— START STORED DATA —

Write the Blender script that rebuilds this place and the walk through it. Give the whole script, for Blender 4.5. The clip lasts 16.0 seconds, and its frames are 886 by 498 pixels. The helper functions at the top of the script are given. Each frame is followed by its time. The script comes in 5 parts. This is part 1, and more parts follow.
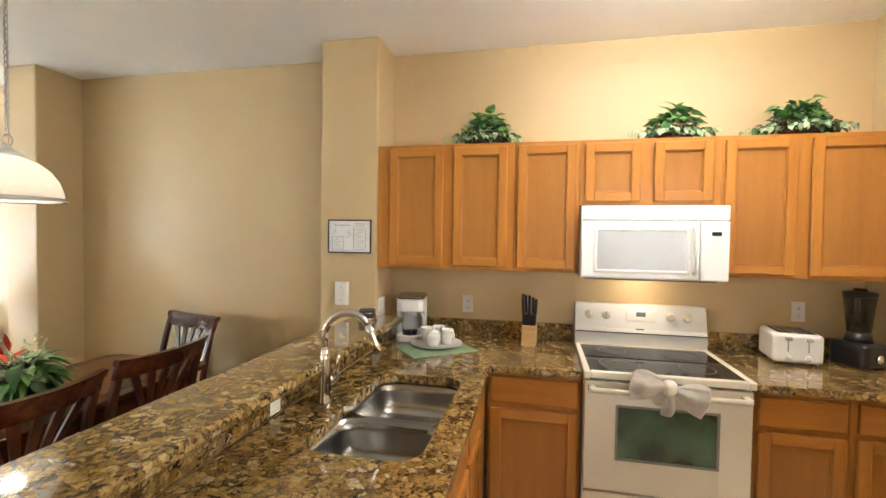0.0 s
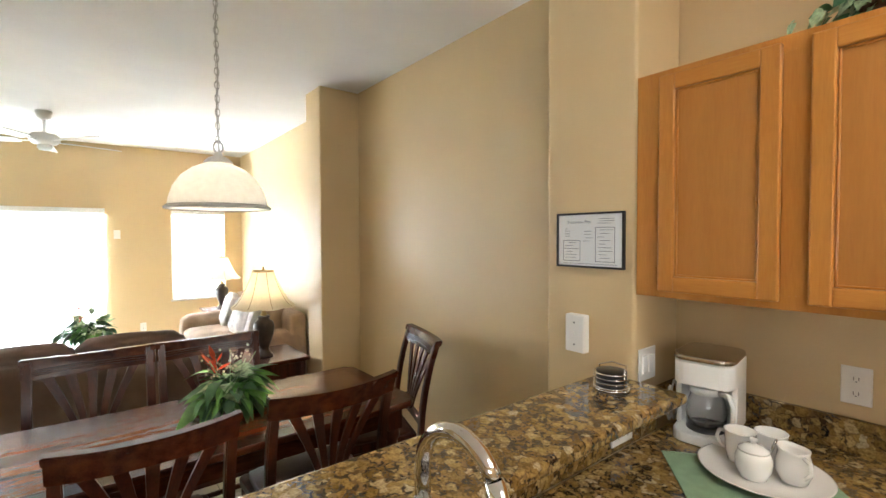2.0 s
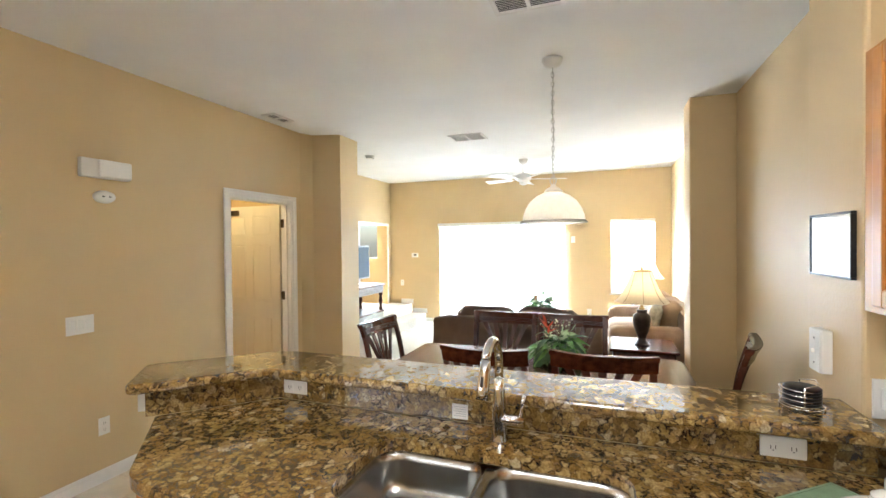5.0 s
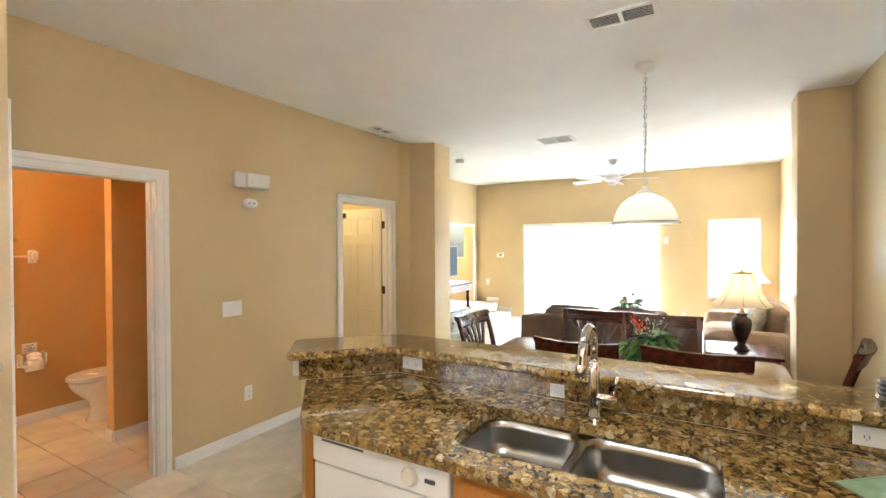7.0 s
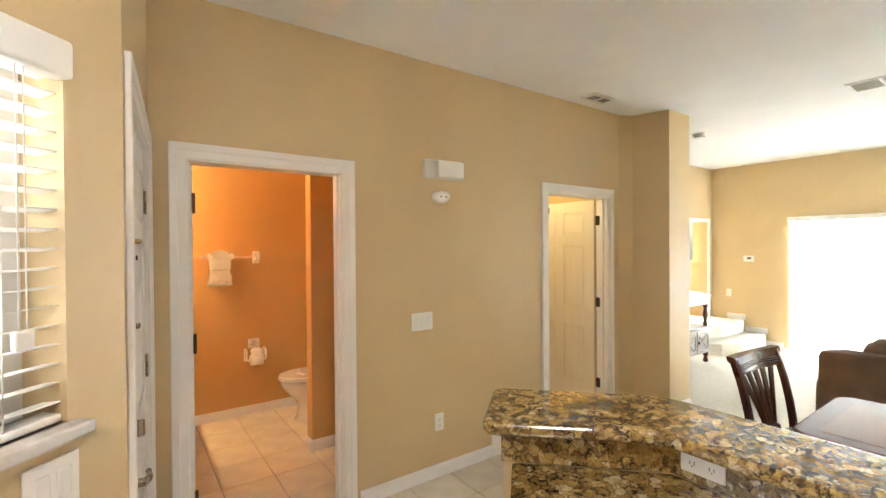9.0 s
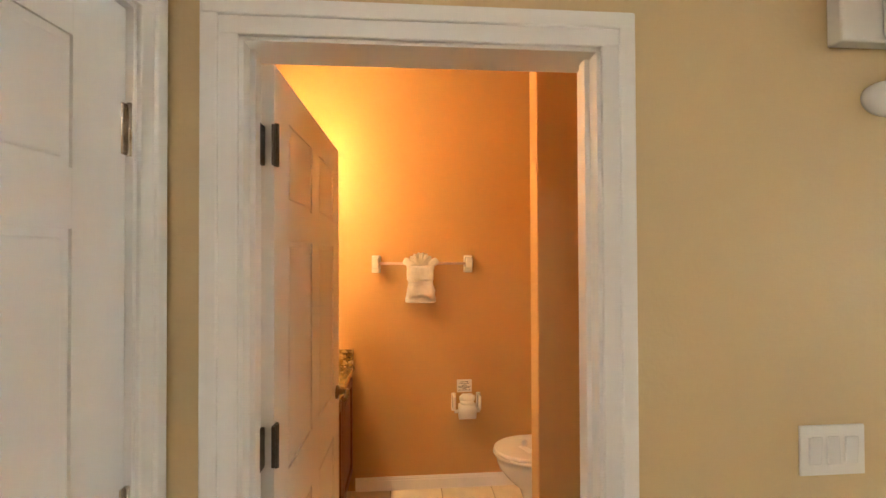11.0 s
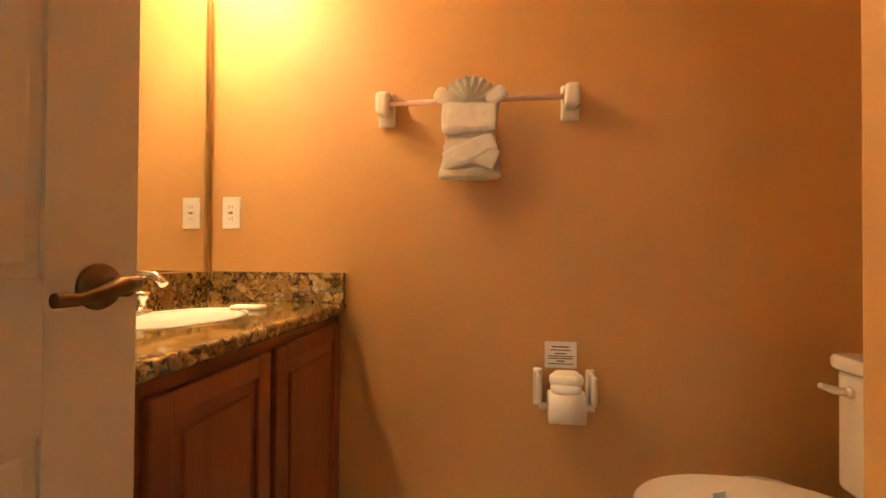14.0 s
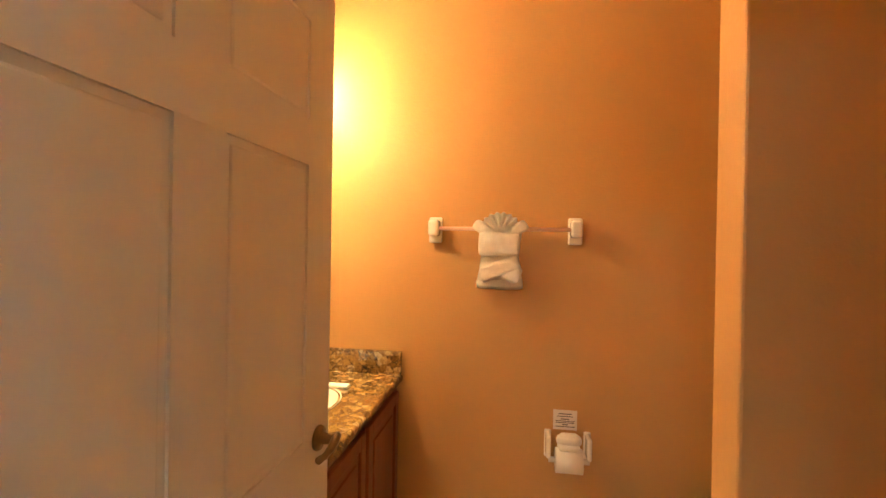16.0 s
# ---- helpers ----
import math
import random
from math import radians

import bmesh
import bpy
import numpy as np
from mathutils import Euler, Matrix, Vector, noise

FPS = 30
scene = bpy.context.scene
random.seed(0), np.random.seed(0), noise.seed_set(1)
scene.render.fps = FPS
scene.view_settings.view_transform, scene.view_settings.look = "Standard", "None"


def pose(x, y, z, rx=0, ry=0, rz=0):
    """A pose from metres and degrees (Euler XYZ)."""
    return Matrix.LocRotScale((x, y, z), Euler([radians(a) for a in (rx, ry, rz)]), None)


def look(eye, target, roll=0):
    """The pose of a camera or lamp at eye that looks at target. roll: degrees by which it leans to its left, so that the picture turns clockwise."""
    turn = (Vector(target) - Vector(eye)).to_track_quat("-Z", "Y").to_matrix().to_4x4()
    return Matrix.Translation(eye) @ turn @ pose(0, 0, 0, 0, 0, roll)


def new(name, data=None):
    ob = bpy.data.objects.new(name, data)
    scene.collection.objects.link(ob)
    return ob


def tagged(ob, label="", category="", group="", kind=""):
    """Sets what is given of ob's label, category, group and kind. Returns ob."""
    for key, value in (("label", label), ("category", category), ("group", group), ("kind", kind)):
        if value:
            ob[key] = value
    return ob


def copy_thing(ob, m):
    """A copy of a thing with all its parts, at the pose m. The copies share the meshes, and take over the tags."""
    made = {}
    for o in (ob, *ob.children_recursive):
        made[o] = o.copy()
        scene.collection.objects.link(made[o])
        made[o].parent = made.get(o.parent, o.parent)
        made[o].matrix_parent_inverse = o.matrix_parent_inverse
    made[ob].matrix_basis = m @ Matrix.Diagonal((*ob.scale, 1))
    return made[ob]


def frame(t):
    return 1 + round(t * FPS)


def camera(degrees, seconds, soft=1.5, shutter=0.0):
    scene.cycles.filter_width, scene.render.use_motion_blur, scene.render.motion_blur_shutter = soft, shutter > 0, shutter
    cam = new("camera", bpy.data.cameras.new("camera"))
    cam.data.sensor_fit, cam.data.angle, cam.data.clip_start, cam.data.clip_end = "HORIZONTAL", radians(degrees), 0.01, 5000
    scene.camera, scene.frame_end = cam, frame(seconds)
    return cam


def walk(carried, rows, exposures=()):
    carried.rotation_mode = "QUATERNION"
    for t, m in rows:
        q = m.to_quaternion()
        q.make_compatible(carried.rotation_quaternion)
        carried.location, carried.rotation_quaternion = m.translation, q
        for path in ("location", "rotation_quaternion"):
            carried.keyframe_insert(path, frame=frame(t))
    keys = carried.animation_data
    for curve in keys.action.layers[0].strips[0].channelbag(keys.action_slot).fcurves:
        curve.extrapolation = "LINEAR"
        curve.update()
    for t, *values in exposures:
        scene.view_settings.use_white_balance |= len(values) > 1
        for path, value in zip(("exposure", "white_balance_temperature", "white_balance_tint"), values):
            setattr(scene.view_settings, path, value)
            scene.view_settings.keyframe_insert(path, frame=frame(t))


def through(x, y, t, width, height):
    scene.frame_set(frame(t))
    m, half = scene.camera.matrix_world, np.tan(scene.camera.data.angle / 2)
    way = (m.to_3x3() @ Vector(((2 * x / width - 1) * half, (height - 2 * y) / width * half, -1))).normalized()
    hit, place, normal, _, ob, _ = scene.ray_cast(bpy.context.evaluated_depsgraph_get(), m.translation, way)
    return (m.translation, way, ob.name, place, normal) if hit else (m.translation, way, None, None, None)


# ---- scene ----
cam = camera(89.53, 16.0)
PATH = [
    (0.0, (0.673, 0.305, 1.571), (0.2503, 2.2585, 1.5138), 0.78),
    (0.5, (0.646, 0.575, 1.574), (0.0318, 2.4774, 1.5133), 0.49),
    (1.0, (0.610, 0.886, 1.573), (-0.3177, 2.6570, 1.5176), 0.35),
    (1.5, (0.548, 1.192, 1.578), (-0.7103, 2.7454, 1.5106), -0.14),
    (2.0, (0.490, 1.468, 1.582), (-1.0831, 2.7016, 1.5228), -0.27),
    (2.5, (0.526, 1.668, 1.578), (-1.3065, 2.4668, 1.5289), -0.48),
    (3.0, (0.628, 1.833, 1.578), (-1.3580, 2.0695, 1.5412), -0.72),
    (3.5, (0.809, 1.984, 1.590), (-1.1850, 1.8271, 1.5630), -0.65),
    (4.0, (0.995, 2.108, 1.588), (-0.9614, 1.6947, 1.5614), -0.61),
    (6.5, (1.629, 2.318, 1.578), (-0.1610, 1.4260, 1.5547), -0.38),
    (7.0, (1.637, 2.283, 1.578), (-0.0915, 1.2771, 1.5553), -0.29),
    (7.5, (1.596, 2.197, 1.580), (-0.0509, 1.0618, 1.5566), -0.29),
    (8.0, (1.466, 2.057, 1.587), (-0.0629, 0.7673, 1.5649), -0.30),
    (8.5, (1.268, 1.860, 1.591), (-0.0929, 0.3948, 1.5683), -0.32),
    (9.0, (1.048, 1.590, 1.586), (-0.1121, -0.0388, 1.5685), -0.39),
    (9.5, (0.853, 1.276, 1.588), (-0.0852, -0.4901, 1.5752), -0.51),
    (10.0, (0.668, 0.916, 1.591), (0.0138, -0.9741, 1.5866), -0.55),
    (12.5, (0.294, -1.033, 1.239), (0.5218, -3.0201, 1.2705), 0.33),
    (13.0, (0.254, -1.229, 1.085), (0.5184, -3.2111, 1.1114), 0.29),
    (13.5, (0.235, -1.352, 1.008), (0.5187, -3.3315, 1.0381), 0.32),
    (14.0, (0.230, -1.417, 0.990), (0.5187, -3.3959, 1.0156), 0.32),
    (14.5, (0.230, -1.432, 0.982), (0.5283, -3.4097, 1.0108), 0.57),
    (15.0, (0.249, -1.394, 1.022), (0.5590, -3.3696, 1.0328), 0.55),
    (15.5, (0.277, -1.199, 1.178), (0.5792, -3.1758, 1.1842), 0.79),
    (16.0, (0.296, -0.915, 1.403), (0.6064, -2.8904, 1.3972), 1.01),
]
walk(cam, [(t, look(e, g, r)) for t, e, g, r in PATH], exposures=[(0, .58, 6600, 10), (1.0, .50, 6700, 10), (2.0, .42, 6350, 10), (2.5, .48, 6050, 10), (3.0, .55, 6050, 10), (4.0, .56, 6050, 10), (6.5, .74, 6250, 10), (8.0, .79, 6350, 10), (9.0, .82, 6550, 10), (10.0, .80, 6850, 10), (12.5, .44, 6600, 10), (14.5, .30, 6500, 10), (16.0, .48, 6450, 10)])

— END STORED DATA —

OBJECTIVE
Give again, word for word, every line from the top of the data above to the line holding "return 1 + round(t * FPS)", inclusive, with the pictures left out.

EXERCISE ANSWER
Write the Blender script that rebuilds this place and the walk through it. Give the whole script, for Blender 4.5. The clip lasts 16.0 seconds, and its frames are 886 by 498 pixels. The helper functions at the top of the script are given. Each frame is followed by its time. The script comes in 5 parts. This is part 1, and more parts follow.
0.0 s
2.0 s
5.0 s
7.0 s
9.0 s
11.0 s
14.0 s
16.0 s
# ---- helpers ----
import math
import random
from math import radians

import bmesh
import bpy
import numpy as np
from mathutils import Euler, Matrix, Vector, noise

FPS = 30
scene = bpy.context.scene
random.seed(0), np.random.seed(0), noise.seed_set(1)
scene.render.fps = FPS
scene.view_settings.view_transform, scene.view_settings.look = "Standard", "None"


def pose(x, y, z, rx=0, ry=0, rz=0):
    """A pose from metres and degrees (Euler XYZ)."""
    return Matrix.LocRotScale((x, y, z), Euler([radians(a) for a in (rx, ry, rz)]), None)


def look(eye, target, roll=0):
    """The pose of a camera or lamp at eye that looks at target. roll: degrees by which it leans to its left, so that the picture turns clockwise."""
    turn = (Vector(target) - Vector(eye)).to_track_quat("-Z", "Y").to_matrix().to_4x4()
    return Matrix.Translation(eye) @ turn @ pose(0, 0, 0, 0, 0, roll)


def new(name, data=None):
    ob = bpy.data.objects.new(name, data)
    scene.collection.objects.link(ob)
    return ob


def tagged(ob, label="", category="", group="", kind=""):
    """Sets what is given of ob's label, category, group and kind. Returns ob."""
    for key, value in (("label", label), ("category", category), ("group", group), ("kind", kind)):
        if value:
            ob[key] = value
    return ob


def copy_thing(ob, m):
    """A copy of a thing with all its parts, at the pose m. The copies share the meshes, and take over the tags."""
    made = {}
    for o in (ob, *ob.children_recursive):
        made[o] = o.copy()
        scene.collection.objects.link(made[o])
        made[o].parent = made.get(o.parent, o.parent)
        made[o].matrix_parent_inverse = o.matrix_parent_inverse
    made[ob].matrix_basis = m @ Matrix.Diagonal((*ob.scale, 1))
    return made[ob]


def frame(t):
    return 1 + round(t * FPS)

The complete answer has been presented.